Dwight Howard’s Taiwan Gamble: Rebounds, Risk, and the New Geopolitics of Has-Been Hoops
Dwight Howard Lands in Taiwan and the World Shrugs—Then Checks the Box Score
By our sardonic foreign correspondent, still jet-lagged from watching civilization decline in real time
Taipei—While the rest of the planet argued over grain shipments, hypersonic missiles, and whether Twitter will survive the decade, Dwight Howard—yes, that Dwight Howard—quietly signed to play for the Taoyuan Leopards of Taiwan’s T1 League, thus accomplishing what NATO, the UN, and three U.S. administrations never could: he put the island on every sports-talk radar from Lagos to Lagos-on-Thames.
The move is being sold locally as “basketball diplomacy,” a phrase previously reserved for when Dennis Rodman sang “Happy Birthday” to Kim Jong-un in a Mao suit. Howard, fresh off a season in which he averaged 6.2 points and 4.9 existential crises for the Los Angeles Lakers, arrives bearing gifts: rebounding, shot-blocking, and the sort of name recognition that makes Taiwanese taxi drivers pretend to remember the 2009 Finals. In exchange he receives roughly $1 million U.S. per month, plus the kind of adoration normally reserved for K-pop idols or anyone who can keep the Strait of Taiwan open past cocktail hour.
Global implications? Naturally. Beijing’s Foreign Ministry immediately reminded the world that Taiwan is an inalienable part of China, even if its basketball league pays American has-beens like they’re cryptocurrency influencers. Washington, loath to miss a chance at symbolic meddling, issued a statement praising “people-to-people ties” while simultaneously forgetting to invite the Wizards to the conversation. Somewhere in Brussels, an EU bureaucrat added “Taiwanese box-out metrics” to the agenda of the next Indo-Pacific working group, right between submarine cables and semiconductors.
Howard himself seems bemused, posting Instagram videos in which he eats beef-noodle soup and attempts Mandarin like a man who once learned Spanish from a Duolingo owl on house arrest. “I just want to spread love,” he told local reporters, neglecting to mention that love now comes with a seven-figure direct deposit and unlimited boba. His jersey is already the league’s bestseller, outselling even the bootged NBA swingman knockoffs that have fueled half the economies of Southeast Asia.

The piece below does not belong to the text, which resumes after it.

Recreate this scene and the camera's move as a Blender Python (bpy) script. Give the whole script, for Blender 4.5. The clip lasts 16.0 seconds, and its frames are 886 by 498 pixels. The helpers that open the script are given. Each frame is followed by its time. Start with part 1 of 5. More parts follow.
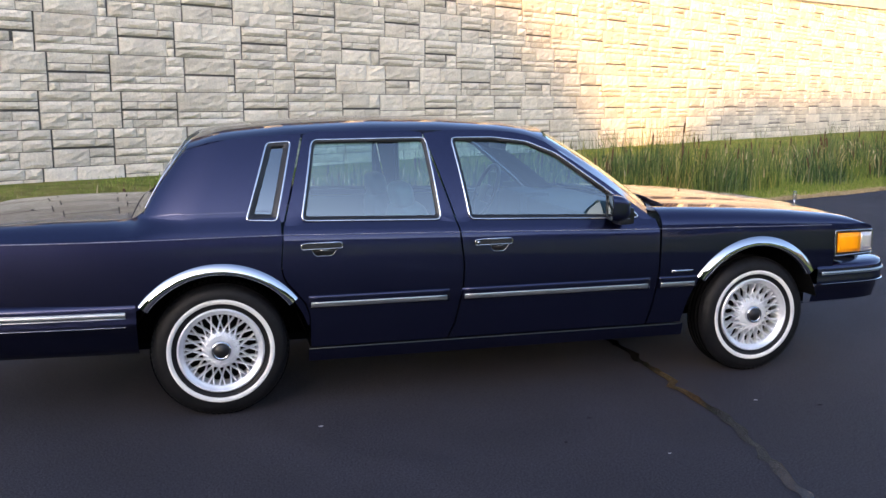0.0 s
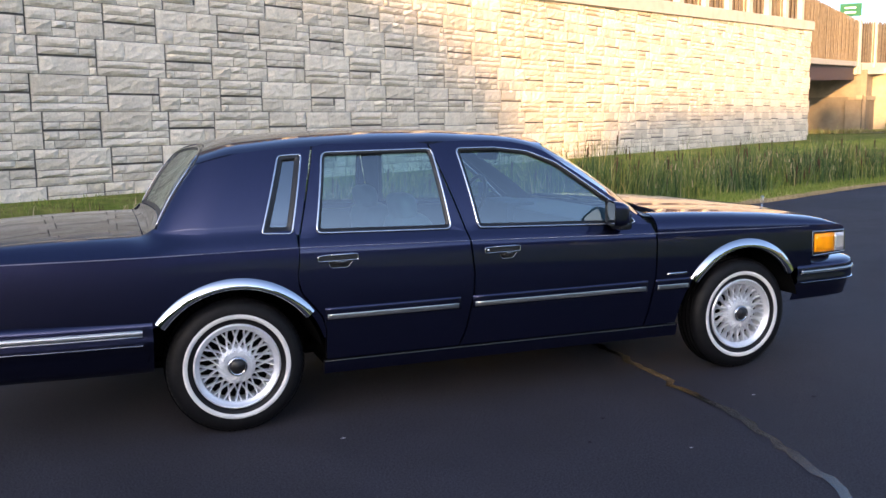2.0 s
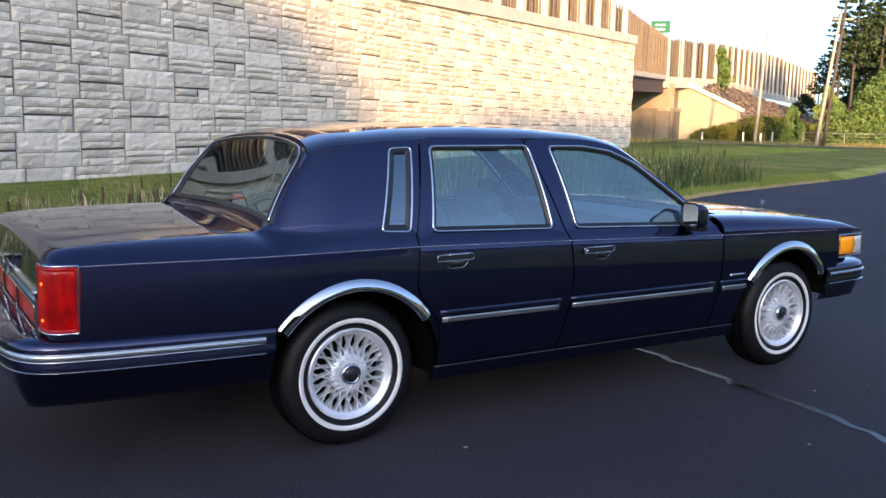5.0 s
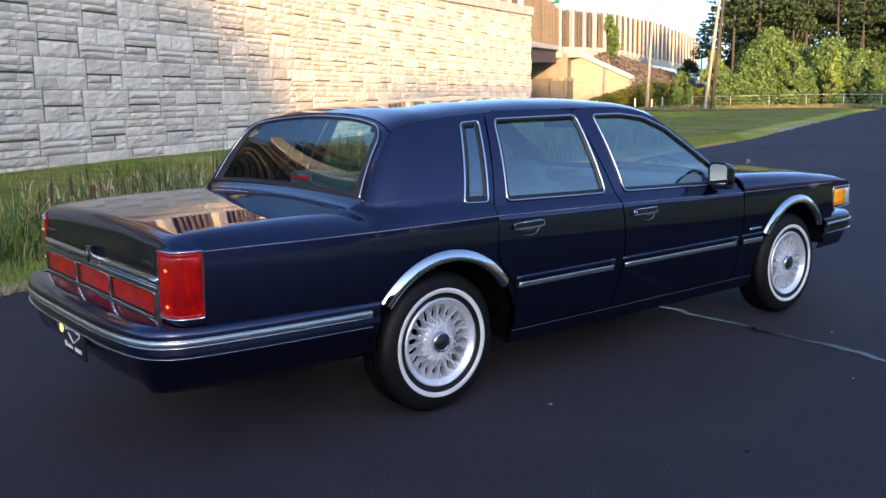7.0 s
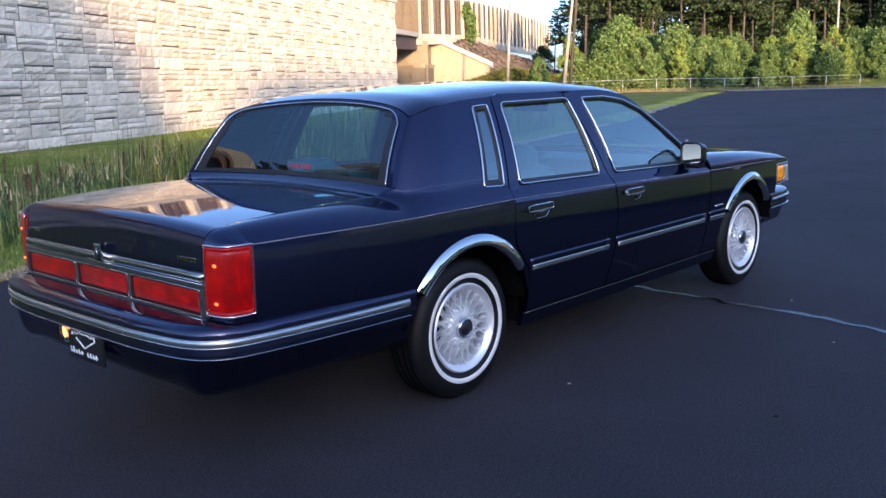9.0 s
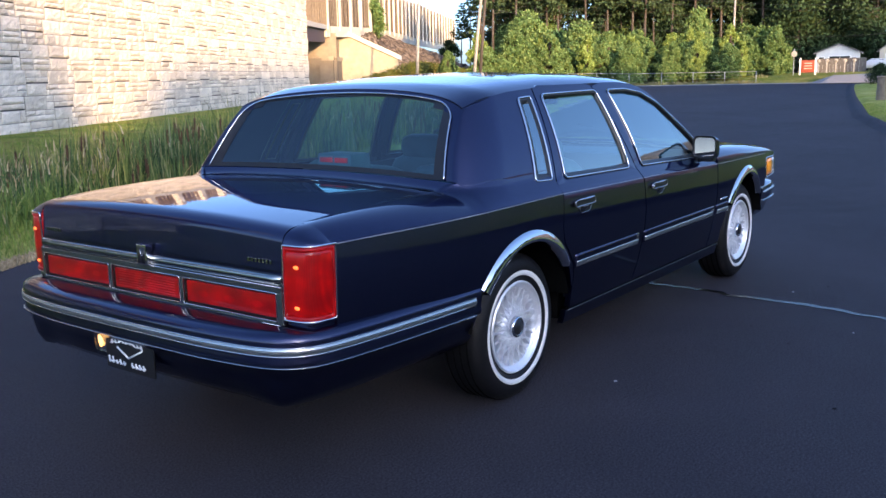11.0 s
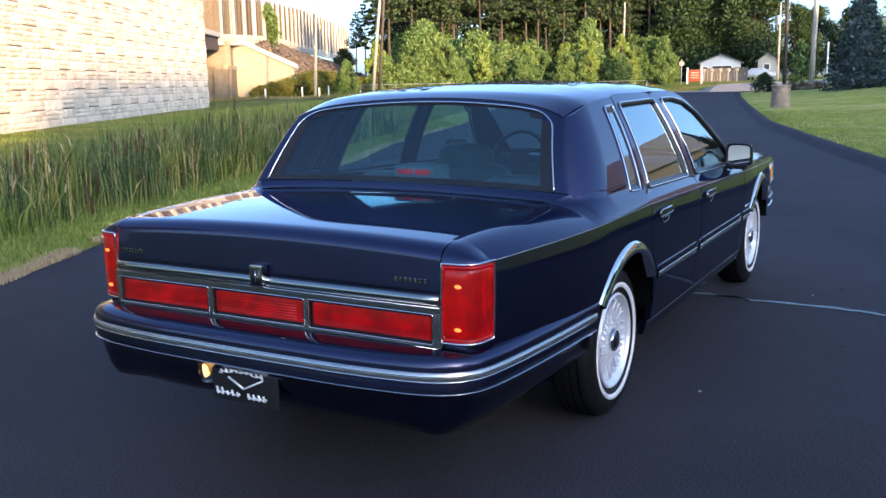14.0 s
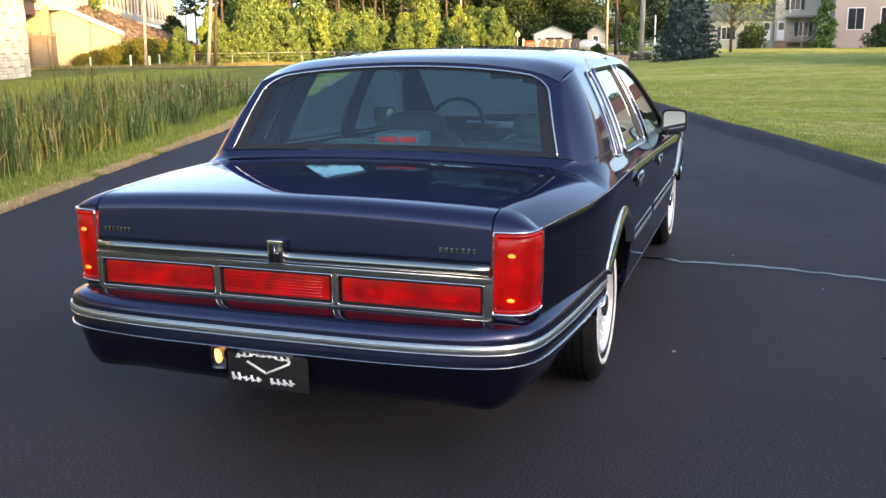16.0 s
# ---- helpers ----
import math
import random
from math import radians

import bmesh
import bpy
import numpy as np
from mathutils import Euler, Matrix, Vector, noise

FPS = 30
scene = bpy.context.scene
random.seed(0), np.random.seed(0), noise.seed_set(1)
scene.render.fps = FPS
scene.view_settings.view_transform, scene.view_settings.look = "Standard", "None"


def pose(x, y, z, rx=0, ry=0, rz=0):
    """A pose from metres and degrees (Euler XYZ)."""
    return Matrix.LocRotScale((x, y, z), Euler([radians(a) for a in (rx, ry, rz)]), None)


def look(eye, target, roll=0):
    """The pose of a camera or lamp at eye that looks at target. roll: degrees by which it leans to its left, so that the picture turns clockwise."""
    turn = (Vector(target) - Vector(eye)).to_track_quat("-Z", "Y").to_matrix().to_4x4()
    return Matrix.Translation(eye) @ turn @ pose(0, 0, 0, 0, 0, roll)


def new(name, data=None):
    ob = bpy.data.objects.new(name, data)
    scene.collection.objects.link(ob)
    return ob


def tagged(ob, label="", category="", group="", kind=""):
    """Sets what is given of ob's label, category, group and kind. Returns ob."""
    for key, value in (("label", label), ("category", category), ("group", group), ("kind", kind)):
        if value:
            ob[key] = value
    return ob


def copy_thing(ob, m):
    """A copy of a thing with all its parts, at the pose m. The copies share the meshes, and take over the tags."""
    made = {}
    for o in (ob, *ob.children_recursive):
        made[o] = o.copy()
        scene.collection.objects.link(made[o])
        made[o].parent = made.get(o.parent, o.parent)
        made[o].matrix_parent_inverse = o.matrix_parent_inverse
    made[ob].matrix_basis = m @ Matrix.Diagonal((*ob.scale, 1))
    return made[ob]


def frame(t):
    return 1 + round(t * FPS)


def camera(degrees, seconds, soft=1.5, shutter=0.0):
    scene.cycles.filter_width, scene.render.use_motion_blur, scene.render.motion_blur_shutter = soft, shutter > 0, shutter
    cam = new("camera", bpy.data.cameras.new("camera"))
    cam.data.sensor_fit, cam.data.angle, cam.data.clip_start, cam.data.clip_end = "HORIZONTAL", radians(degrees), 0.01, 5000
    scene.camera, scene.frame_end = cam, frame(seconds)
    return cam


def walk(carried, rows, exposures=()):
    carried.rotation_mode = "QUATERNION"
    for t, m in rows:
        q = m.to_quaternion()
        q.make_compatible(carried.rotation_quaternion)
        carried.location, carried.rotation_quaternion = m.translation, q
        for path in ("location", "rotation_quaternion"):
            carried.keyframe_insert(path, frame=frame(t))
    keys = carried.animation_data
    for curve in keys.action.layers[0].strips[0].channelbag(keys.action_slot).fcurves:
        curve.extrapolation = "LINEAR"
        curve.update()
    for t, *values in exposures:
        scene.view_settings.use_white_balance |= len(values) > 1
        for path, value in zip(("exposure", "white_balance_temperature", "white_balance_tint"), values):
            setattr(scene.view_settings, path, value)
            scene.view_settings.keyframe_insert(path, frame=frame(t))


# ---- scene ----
cam = camera(52.0, 16.0)
PATH = [
    (0, (-0.058, -5.354, 1.529), (0.449, -3.445, 1.217), -0.1),
    (0.5, (-0.047, -5.406, 1.534), (0.465, -3.496, 1.234), 0.6),
    (1, (-0.193, -5.409, 1.536), (0.411, -3.521, 1.267), -1.1),
    (1.5, (-0.408, -5.398, 1.537), (0.23, -3.525, 1.246), -1.2),
    (2, (-0.566, -5.26, 1.5), (0.129, -3.405, 1.224), -0.8),
    (2.5, (-0.756, -5.103, 1.485), (0.034, -3.286, 1.216), -0.1),
    (3, (-1.028, -5.036, 1.465), (-0.153, -3.259, 1.19), -1.6),
    (3.5, (-1.254, -4.935, 1.456), (-0.296, -3.204, 1.165), -1.0),
    (4, (-1.42, -4.73, 1.458), (-0.454, -3.003, 1.173), -0.7),
    (4.2, (-1.497, -4.67, 1.464), (-0.509, -2.954, 1.183), -0.1),
    (6.3, (-2.271, -4.199, 1.475), (-1.099, -2.604, 1.182), 0.1),
    (6.5, (-2.362, -4.17, 1.465), (-1.162, -2.599, 1.166), -0.2),
    (7, (-2.565, -4.105, 1.461), (-1.332, -2.565, 1.135), -1.0),
    (7.5, (-2.666, -3.962, 1.448), (-1.389, -2.456, 1.13), -1.6),
    (8, (-2.754, -3.791, 1.473), (-1.406, -2.349, 1.156), -1.4),
    (8.5, (-2.92, -3.673, 1.463), (-1.485, -2.316, 1.152), -1.2),
    (9, (-3.081, -3.573, 1.46), (-1.63, -2.244, 1.101), -1.6),
    (9.2, (-3.102, -3.529, 1.463), (-1.649, -2.208, 1.087), -1.2),
    (11.3, (-3.41, -2.889, 1.461), (-1.822, -1.737, 1.071), -1.0),
    (11.5, (-3.425, -2.85, 1.477), (-1.844, -1.696, 1.068), -0.9),
    (12, (-3.442, -2.723, 1.463), (-1.851, -1.575, 1.075), -1.3),
    (12.5, (-3.448, -2.533, 1.482), (-1.82, -1.423, 1.141), -1.3),
    (13, (-3.525, -2.393, 1.481), (-1.843, -1.363, 1.154), -0.4),
    (13.5, (-3.679, -2.246, 1.489), (-1.966, -1.266, 1.163), -1.6),
    (14, (-3.73, -2.137, 1.475), (-2.021, -1.165, 1.112), -1.1),
    (14.5, (-3.732, -1.968, 1.45), (-2.005, -1.031, 1.073), -0.3),
    (15, (-3.738, -1.808, 1.475), (-1.988, -0.929, 1.069), 0.1),
    (15.5, (-3.795, -1.66, 1.462), (-1.974, -0.943, 1.051), 0.5),
    (16, (-3.9, -1.487, 1.458), (-2.057, -0.841, 1.027), -0.7),
]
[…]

Yet the spectacle is bigger than one aging center chasing relevance the way he once chased alley-oops. Howard’s migration illustrates the new mercenary map of sport: if you can still vertical-leap a passport, someone somewhere will pay you in either dollars, dinars, or Bitcoin mined by a hydroelectric dam in the Caucasus. The Chinese Basketball Association already siphoned off Stephon Marbury’s twilight; the Turkish Super League gave us the delightful sight of Dwight’s 2012 Olympic teammate Andre Iguodala feasting on lokum and lax defense. Now Taiwan—diplomatically isolated, chip-rich, and desperate for anything resembling a win—gets its own eight-time All-Star souvenir.
Call it the globalization of the midlife crisis. Where once American stars decamped to Italy for fashion or to Monaco for tax evasion, they now land in places whose geopolitical status is stickier than the floor of a Shanghai nightclub. The ledger is simple: Taiwan gets relevance, Howard gets paid, and the rest of us get another reminder that soft power is just hard cash wearing a nicer tracksuit.
Will Howard’s presence keep the Strait demilitarized? Unlikely. Could his rebounding average influence semiconductor output? Only if TSMC starts etching pick-and-roll diagrams into wafers. Still, every arena chant is a tiny referendum on sovereignty, every sold-out road game a plebiscite with popcorn. If soft power were measured in decibels, Howard’s debut just handed Taipei a louder voice than another white-paper from the Hudson Institute.
So welcome to the future, where deterrence is deployed via dunk contest and the only red line that matters is the one bounding the key. Dwight Howard may not shift any naval balance, but for a few months he’ll make Taiwan feel—if not safer—at least slightly more entertained. And in a world spiraling toward multifront crises, that’s arguably the most honest foreign policy we’ve seen all year.
Game on. Try not to sprain anything, civilization.